For critique purposes, by all means post the reference if you'd like. It's always useful to some degree. As I said before, it's essentially the "model" to which we compare your execution. To reiterate, posting the photo is most useful if you want to know if your painting accurately depicts the information in the photograph.

The catch is that, even if it does, it still may not be a good picture, in terms of design, composition, or other elements. That assessment can be made from the painting alone. However, it still may be useful to see the reference (the "model"), simply because it could be the case that the vision, as it has been put, in your photograph actually exceeds what is revealed in the painting. In that sense, seeing the photo could concededly provide some basis for discussing elements other than mere accuracy.
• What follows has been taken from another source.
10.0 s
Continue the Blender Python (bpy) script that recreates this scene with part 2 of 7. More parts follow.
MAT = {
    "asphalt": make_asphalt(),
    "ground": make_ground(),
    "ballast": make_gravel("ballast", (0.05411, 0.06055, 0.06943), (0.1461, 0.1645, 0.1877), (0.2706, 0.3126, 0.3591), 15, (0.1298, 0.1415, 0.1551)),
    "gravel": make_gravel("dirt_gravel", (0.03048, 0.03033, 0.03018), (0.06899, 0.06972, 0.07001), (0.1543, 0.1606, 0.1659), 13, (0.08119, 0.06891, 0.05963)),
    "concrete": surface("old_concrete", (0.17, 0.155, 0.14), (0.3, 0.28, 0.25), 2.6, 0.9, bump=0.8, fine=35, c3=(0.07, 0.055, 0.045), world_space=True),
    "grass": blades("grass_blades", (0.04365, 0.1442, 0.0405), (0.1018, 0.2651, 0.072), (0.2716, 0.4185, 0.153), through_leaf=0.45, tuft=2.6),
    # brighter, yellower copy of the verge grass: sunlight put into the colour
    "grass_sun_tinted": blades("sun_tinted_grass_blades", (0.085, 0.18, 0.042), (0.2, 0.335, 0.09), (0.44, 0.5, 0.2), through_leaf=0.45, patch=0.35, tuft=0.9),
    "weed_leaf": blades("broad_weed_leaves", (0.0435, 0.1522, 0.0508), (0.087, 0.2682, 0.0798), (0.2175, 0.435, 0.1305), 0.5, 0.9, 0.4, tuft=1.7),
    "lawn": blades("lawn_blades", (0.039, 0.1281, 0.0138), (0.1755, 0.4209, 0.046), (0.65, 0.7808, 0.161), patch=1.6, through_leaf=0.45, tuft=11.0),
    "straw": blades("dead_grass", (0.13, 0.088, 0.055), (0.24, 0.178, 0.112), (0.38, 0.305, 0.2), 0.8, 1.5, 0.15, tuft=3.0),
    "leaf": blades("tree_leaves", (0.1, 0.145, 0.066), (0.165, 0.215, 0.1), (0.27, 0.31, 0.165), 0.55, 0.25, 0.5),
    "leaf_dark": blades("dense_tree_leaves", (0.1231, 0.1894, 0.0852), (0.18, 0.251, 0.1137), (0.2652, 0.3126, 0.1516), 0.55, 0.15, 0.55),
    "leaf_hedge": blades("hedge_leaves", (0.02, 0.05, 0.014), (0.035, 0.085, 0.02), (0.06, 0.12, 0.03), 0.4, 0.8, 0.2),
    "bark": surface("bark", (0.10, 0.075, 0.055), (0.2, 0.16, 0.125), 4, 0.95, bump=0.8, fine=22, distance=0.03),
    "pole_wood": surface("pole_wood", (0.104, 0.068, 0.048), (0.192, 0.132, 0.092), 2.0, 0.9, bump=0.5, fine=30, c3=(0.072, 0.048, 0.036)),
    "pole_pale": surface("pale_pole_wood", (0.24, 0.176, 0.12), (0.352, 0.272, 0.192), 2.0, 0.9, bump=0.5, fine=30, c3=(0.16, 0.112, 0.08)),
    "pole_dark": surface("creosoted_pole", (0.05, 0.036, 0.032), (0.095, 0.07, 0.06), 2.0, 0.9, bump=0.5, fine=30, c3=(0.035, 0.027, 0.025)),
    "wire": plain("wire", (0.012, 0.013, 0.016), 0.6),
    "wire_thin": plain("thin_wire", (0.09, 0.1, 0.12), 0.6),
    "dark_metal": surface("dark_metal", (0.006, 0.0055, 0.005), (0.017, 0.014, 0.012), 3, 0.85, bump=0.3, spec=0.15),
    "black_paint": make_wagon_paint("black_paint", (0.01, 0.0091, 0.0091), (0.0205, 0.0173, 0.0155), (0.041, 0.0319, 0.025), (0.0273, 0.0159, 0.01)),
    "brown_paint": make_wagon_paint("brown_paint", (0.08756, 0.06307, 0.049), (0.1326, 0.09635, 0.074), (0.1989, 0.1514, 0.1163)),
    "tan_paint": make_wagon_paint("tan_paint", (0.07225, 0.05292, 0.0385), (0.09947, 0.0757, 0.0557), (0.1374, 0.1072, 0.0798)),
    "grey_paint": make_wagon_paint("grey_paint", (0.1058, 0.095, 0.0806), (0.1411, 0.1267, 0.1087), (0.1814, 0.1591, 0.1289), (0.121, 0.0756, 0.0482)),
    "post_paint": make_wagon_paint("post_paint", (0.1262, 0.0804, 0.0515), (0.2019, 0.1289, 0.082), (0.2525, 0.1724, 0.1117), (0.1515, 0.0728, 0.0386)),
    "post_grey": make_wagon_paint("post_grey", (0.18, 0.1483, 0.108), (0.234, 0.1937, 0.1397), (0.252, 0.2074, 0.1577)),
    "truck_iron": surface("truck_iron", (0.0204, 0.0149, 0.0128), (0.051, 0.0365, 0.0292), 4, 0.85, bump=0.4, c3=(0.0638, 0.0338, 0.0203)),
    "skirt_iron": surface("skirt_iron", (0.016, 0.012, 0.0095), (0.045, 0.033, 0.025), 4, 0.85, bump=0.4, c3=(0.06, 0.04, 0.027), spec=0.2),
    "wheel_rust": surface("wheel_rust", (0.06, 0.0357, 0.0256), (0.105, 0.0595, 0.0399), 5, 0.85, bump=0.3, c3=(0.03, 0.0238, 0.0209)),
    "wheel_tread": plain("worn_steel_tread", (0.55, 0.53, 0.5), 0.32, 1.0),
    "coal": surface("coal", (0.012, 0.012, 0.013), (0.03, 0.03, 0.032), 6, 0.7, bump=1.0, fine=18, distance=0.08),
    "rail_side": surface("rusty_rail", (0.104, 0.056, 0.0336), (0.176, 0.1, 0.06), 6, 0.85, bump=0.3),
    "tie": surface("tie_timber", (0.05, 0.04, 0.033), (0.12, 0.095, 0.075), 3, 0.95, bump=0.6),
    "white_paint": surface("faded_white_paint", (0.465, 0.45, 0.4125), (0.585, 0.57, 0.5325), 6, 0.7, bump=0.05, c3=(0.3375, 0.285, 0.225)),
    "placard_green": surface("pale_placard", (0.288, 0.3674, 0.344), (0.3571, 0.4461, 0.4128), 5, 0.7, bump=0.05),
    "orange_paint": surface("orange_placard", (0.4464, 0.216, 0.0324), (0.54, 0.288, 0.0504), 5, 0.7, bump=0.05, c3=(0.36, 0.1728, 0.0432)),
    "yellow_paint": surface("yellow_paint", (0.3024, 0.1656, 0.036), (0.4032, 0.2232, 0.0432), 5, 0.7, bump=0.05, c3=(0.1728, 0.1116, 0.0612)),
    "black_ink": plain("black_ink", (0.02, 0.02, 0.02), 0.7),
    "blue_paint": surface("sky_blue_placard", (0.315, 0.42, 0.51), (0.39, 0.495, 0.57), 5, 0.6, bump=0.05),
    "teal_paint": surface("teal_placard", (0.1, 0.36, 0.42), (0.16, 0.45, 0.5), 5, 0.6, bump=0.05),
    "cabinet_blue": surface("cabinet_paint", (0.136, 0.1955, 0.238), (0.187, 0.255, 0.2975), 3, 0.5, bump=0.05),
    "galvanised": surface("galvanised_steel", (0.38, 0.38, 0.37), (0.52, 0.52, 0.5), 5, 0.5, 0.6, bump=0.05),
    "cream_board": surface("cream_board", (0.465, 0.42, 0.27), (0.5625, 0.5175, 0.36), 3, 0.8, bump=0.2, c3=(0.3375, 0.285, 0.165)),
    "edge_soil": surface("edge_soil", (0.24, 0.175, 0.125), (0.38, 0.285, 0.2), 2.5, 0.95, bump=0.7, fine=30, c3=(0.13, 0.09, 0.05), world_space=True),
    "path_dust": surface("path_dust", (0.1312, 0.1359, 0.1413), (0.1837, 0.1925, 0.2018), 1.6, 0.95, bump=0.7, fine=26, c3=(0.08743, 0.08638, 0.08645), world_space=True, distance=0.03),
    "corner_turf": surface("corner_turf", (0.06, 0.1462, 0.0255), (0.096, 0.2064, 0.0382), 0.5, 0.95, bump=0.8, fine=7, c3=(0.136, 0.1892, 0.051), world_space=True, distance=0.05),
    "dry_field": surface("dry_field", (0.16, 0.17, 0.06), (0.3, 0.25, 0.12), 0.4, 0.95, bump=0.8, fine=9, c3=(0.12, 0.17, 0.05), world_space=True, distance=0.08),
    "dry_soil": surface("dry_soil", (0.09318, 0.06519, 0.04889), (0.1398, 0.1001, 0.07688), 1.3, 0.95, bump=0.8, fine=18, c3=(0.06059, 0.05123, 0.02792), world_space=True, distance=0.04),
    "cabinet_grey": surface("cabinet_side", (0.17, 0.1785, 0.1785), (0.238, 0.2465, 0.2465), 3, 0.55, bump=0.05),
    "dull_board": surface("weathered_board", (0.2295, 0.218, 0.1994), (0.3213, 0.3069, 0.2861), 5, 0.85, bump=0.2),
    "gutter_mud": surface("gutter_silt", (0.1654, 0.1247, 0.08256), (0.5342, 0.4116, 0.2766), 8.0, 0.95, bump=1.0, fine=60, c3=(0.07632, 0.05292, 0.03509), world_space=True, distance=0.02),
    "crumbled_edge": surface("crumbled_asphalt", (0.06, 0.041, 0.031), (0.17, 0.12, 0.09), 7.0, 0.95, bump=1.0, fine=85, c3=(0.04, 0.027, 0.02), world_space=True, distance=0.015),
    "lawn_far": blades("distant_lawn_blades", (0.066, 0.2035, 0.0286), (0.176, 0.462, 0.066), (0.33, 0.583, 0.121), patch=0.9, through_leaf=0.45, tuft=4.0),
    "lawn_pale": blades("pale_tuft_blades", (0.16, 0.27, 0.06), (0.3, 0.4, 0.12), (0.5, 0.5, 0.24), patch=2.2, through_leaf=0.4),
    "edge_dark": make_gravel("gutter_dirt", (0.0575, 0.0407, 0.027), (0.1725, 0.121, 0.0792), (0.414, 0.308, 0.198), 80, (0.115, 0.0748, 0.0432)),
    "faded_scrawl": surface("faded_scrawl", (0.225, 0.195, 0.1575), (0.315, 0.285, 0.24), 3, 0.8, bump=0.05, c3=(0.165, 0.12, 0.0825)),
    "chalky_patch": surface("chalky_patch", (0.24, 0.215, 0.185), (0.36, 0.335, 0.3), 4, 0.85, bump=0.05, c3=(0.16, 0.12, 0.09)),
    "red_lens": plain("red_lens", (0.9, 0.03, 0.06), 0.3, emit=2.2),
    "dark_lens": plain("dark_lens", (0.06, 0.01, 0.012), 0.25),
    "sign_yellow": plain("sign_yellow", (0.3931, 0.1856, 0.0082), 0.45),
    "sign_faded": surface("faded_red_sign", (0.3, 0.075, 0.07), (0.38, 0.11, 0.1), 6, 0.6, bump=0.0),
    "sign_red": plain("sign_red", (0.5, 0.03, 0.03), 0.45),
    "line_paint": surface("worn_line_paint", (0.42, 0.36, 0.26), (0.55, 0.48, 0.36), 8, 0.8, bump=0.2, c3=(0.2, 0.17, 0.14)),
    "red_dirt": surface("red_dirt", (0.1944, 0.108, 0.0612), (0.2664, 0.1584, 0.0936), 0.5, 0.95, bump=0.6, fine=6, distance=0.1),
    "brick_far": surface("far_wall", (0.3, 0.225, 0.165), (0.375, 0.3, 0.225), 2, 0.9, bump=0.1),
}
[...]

And it can go the other way. A reference photo could, yes, "prove" that the painting was accurate, and yet prove too much, if the result is, say, a poor value design in the photo itself. You must be willing to hear that, too. (If in doubt, consider pre-posting in the reference photo critique thread.)

If nothing else comes of this thread, it may be an appreciation of the fact that you are the artist, and you are in control of your artistic expression, and you, not a photograph, are responsible for what you put on the canvas (and for what you put on your palette, and so on).

An analogous pitfall that is heard by every teacher of fiction writing is that, well, since it "really happened!" (or, since it's in the photo), it is therefore a believable and good story. That is as false in visual as in written art. Another is the protest that it took 10 years of selfless toil to write a manuscript for a novel, and therefore it must be worthy and publishable (that is, "good.") No it musn't.